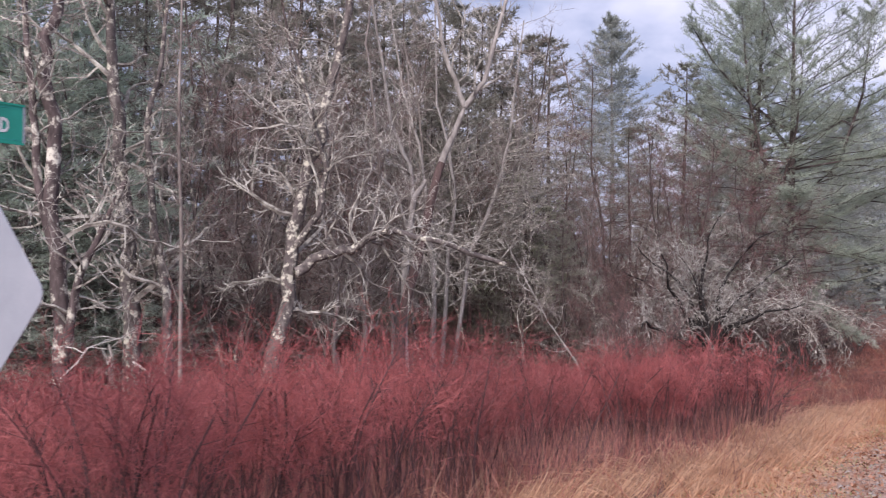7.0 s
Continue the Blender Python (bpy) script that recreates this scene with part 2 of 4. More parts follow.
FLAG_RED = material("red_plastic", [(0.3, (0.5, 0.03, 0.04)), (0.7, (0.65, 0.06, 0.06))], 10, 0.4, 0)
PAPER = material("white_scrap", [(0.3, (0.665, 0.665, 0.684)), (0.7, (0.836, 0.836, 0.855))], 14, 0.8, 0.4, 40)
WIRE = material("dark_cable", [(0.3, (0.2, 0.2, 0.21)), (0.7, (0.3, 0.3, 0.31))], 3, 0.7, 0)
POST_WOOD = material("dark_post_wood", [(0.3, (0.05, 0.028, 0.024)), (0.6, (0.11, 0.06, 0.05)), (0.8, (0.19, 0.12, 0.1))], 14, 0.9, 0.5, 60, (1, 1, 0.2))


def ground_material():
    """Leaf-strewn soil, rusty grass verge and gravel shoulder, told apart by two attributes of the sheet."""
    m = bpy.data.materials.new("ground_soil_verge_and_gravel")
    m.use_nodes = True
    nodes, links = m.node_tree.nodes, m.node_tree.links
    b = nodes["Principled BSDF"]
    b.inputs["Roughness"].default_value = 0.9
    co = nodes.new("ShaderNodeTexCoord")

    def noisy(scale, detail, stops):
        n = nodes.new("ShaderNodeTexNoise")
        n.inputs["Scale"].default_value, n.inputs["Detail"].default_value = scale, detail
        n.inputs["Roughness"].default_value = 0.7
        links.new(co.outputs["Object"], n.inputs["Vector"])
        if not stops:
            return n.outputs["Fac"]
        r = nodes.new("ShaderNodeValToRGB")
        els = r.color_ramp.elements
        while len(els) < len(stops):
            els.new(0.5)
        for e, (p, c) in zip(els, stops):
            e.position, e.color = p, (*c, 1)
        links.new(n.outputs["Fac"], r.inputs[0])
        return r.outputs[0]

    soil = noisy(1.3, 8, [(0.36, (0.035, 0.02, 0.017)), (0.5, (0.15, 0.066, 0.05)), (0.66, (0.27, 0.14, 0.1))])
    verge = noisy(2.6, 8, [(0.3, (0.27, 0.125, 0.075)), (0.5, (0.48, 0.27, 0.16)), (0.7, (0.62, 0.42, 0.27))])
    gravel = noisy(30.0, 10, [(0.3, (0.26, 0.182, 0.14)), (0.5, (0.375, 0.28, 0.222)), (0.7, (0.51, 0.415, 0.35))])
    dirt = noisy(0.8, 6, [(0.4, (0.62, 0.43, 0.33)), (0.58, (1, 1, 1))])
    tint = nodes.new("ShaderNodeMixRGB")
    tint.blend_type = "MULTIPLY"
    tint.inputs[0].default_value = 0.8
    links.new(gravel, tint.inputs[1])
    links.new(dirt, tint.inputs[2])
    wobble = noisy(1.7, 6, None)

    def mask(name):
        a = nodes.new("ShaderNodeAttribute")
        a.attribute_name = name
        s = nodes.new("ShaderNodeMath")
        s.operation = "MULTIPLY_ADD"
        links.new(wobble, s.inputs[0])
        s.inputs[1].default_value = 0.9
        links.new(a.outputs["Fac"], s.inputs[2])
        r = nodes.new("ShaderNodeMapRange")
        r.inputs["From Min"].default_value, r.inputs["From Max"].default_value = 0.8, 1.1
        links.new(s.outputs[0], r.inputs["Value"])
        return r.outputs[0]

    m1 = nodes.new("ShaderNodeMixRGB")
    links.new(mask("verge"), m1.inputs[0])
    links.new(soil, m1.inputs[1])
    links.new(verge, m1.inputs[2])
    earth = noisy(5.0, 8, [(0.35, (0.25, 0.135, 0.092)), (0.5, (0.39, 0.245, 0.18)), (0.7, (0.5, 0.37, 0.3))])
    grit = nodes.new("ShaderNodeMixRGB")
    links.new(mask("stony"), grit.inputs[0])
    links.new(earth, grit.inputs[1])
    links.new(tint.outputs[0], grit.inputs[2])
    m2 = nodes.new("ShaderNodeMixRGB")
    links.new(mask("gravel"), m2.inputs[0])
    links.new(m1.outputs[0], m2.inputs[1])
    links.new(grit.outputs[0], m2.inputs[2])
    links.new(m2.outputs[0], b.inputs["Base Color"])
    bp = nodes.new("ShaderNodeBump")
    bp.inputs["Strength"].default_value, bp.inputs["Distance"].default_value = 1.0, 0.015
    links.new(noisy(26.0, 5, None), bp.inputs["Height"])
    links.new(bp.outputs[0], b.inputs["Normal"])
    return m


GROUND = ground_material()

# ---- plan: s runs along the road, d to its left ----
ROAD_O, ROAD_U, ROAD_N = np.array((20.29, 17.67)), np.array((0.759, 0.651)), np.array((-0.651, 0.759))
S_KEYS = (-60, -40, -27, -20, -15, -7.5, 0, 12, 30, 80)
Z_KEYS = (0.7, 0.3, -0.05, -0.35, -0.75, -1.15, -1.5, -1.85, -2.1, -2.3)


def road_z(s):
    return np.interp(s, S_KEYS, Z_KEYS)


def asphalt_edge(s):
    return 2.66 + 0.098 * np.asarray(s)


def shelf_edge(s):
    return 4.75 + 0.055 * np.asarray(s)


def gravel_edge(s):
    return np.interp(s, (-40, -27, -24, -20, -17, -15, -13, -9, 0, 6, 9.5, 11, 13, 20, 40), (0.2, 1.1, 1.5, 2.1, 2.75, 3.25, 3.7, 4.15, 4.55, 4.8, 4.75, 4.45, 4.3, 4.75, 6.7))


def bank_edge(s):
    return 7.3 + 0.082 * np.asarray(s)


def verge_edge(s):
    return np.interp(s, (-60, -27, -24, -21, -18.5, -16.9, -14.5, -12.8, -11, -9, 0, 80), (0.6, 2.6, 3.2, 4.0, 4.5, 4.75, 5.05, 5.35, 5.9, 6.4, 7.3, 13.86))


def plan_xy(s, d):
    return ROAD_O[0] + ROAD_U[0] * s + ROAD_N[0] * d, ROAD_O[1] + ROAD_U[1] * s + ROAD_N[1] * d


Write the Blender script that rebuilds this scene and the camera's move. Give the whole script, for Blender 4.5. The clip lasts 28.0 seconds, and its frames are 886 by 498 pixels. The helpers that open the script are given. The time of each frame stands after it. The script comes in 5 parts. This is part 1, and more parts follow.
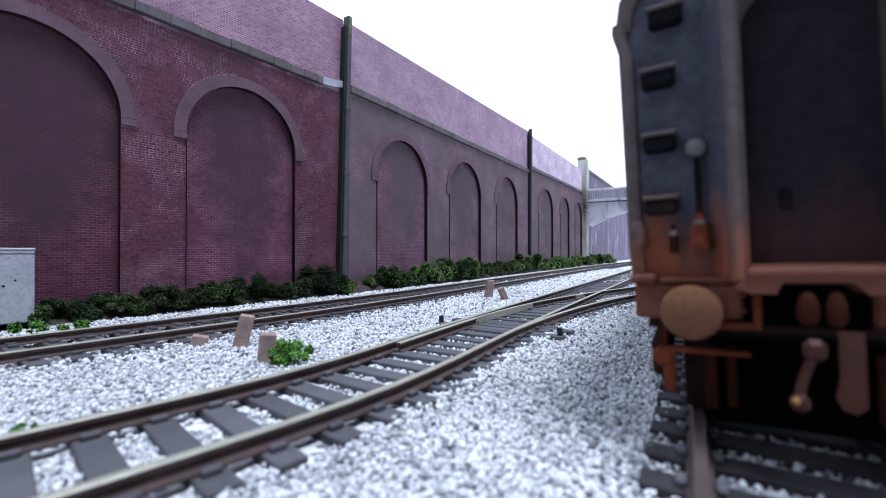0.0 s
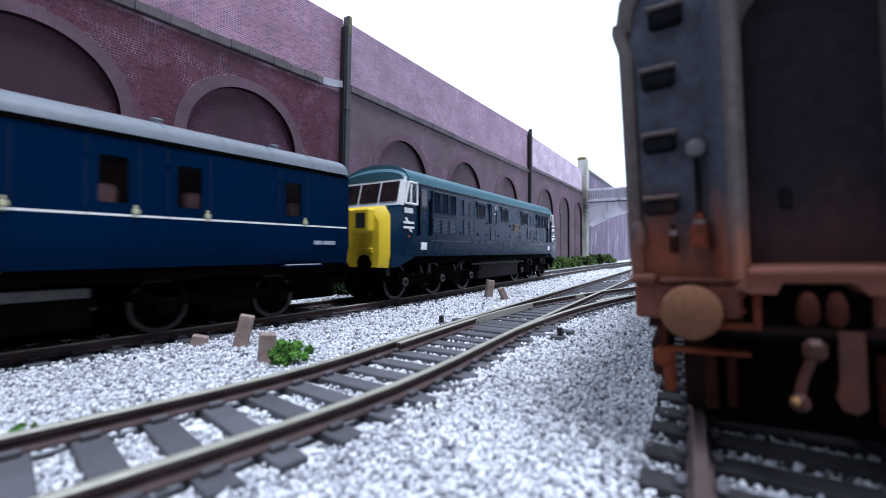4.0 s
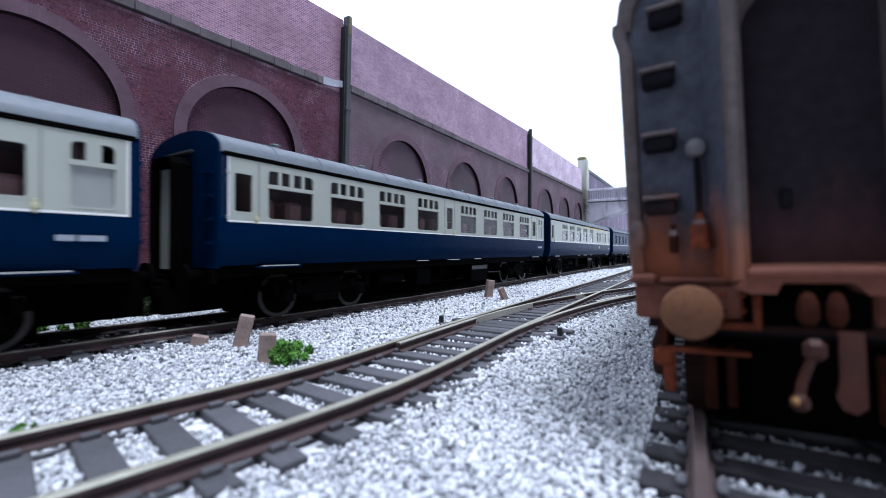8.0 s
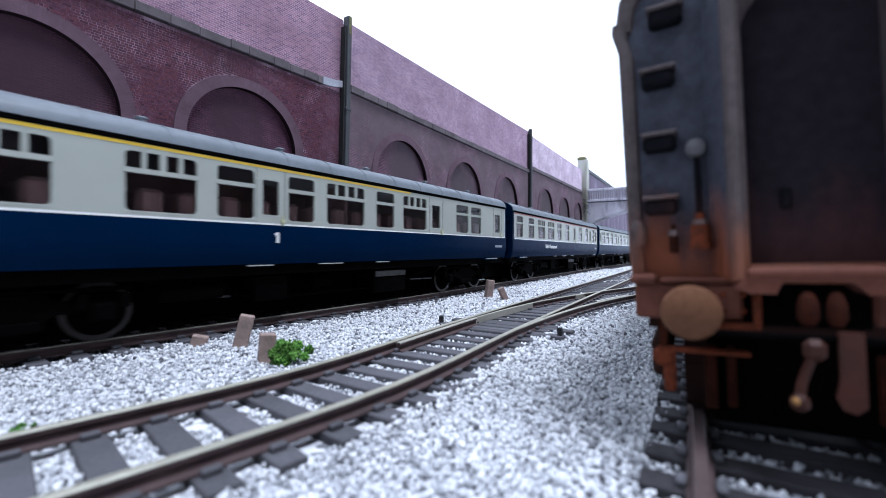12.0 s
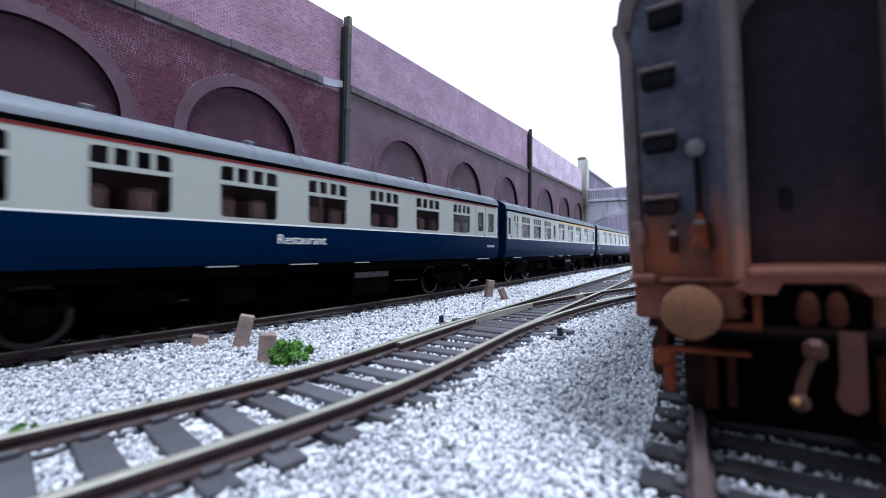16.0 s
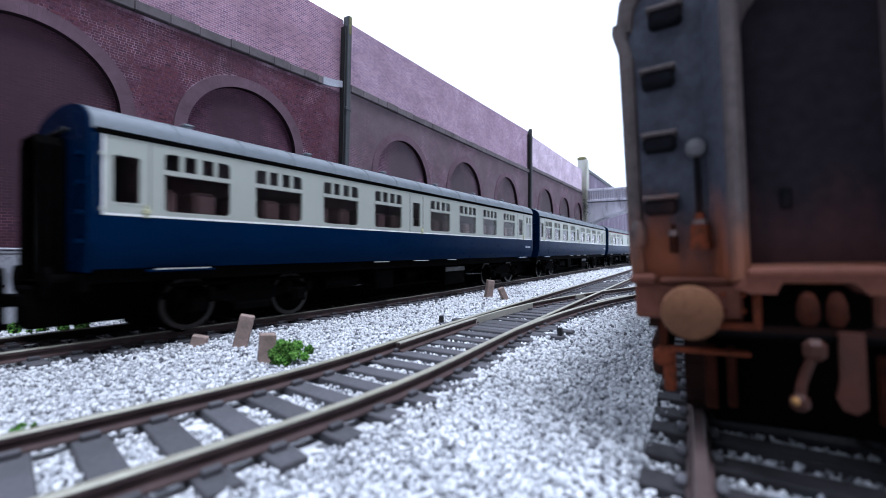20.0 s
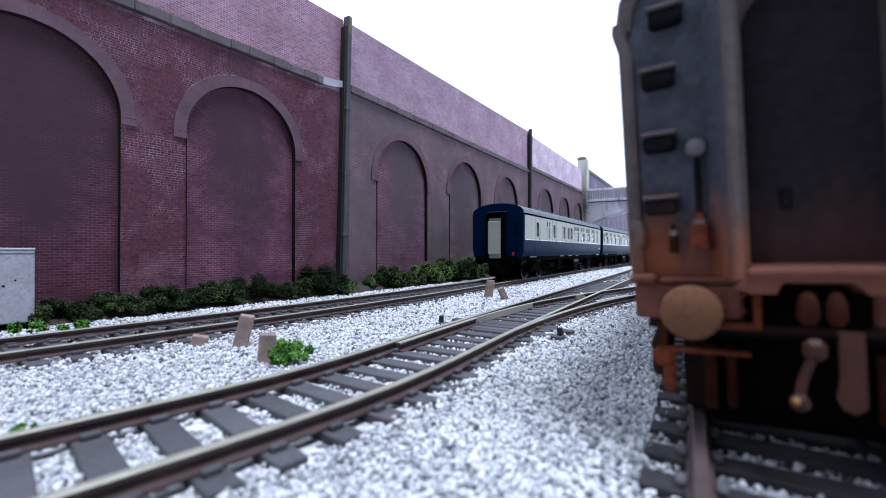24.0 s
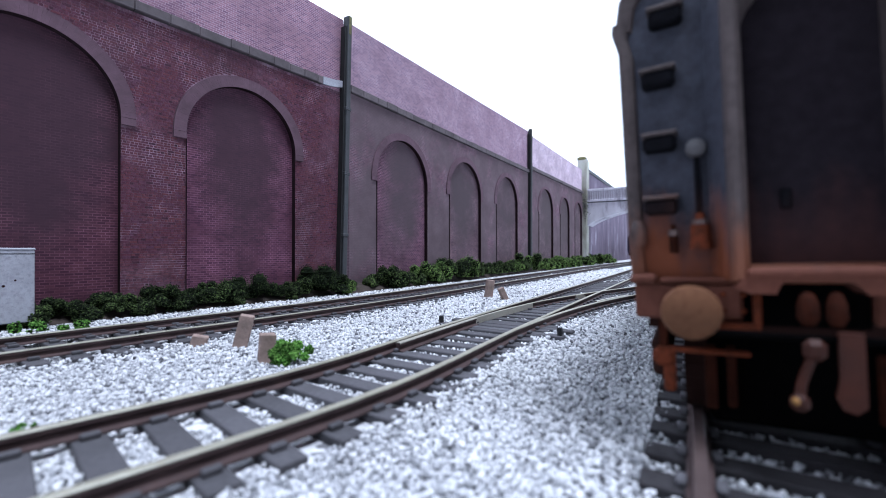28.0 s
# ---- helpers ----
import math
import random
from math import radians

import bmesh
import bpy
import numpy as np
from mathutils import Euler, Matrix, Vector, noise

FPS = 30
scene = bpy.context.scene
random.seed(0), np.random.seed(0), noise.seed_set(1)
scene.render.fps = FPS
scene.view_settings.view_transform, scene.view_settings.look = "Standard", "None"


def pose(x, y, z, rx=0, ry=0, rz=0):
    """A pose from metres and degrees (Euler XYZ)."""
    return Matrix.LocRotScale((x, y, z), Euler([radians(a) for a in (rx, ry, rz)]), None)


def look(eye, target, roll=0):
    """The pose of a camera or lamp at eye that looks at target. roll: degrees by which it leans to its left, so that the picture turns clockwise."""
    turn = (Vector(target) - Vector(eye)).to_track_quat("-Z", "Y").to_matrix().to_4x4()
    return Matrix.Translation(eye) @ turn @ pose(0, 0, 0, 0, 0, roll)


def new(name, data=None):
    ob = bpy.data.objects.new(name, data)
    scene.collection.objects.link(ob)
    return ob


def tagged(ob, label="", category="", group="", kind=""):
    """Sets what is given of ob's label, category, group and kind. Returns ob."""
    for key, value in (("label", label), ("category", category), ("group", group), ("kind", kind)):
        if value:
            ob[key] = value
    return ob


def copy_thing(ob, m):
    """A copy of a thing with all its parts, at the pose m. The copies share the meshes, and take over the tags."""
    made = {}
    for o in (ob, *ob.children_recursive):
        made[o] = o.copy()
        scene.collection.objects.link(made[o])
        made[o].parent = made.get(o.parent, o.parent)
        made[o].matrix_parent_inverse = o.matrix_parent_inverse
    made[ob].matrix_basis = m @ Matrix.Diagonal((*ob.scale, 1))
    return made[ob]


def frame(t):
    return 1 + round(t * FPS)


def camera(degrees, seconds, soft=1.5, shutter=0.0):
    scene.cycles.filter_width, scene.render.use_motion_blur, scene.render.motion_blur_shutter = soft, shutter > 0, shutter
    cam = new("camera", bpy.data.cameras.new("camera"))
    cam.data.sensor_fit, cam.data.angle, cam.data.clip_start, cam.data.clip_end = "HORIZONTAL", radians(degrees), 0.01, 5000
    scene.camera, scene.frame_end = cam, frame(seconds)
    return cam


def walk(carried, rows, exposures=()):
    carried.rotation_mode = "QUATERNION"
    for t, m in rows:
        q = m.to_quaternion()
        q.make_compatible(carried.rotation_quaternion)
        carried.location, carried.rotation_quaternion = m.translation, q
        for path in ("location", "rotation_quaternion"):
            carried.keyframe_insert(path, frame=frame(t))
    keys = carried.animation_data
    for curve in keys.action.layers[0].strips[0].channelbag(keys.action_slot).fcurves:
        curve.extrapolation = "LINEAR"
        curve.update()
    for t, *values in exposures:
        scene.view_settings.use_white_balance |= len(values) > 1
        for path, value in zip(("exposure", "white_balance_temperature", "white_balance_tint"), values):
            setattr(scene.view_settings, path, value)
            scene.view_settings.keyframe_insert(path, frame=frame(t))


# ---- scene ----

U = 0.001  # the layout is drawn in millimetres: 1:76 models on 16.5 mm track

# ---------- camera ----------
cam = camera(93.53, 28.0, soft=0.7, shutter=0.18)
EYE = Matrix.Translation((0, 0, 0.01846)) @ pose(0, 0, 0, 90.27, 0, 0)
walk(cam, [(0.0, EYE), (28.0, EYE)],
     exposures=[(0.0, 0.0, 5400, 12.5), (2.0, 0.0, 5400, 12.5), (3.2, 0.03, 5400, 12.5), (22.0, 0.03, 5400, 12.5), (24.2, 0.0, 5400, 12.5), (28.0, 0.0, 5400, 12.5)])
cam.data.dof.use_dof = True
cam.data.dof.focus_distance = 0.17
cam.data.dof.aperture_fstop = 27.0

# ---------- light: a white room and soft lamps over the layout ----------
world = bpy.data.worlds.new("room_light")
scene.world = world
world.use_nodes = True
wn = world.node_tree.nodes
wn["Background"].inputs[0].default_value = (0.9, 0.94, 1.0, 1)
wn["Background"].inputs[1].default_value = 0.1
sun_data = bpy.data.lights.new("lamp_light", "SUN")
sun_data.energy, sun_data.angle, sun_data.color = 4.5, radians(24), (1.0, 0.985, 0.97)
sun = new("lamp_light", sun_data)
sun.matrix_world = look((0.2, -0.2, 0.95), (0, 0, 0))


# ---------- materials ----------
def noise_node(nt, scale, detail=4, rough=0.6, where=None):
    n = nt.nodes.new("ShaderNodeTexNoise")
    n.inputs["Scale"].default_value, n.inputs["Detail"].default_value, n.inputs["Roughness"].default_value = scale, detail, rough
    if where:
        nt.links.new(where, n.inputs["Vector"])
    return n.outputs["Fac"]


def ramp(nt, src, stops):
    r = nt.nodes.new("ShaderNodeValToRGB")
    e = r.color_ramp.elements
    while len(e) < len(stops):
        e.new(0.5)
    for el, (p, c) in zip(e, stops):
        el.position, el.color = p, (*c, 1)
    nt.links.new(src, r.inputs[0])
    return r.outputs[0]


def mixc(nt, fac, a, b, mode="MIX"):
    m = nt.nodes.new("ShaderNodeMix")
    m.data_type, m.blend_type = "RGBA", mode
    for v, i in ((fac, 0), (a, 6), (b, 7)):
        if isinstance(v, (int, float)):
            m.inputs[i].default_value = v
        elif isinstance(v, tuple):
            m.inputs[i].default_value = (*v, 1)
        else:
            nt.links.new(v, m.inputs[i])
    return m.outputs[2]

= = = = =

Exercise directions:
Go through the material above and count the lines that contain "random"; answer with the number alone.

Output below:
2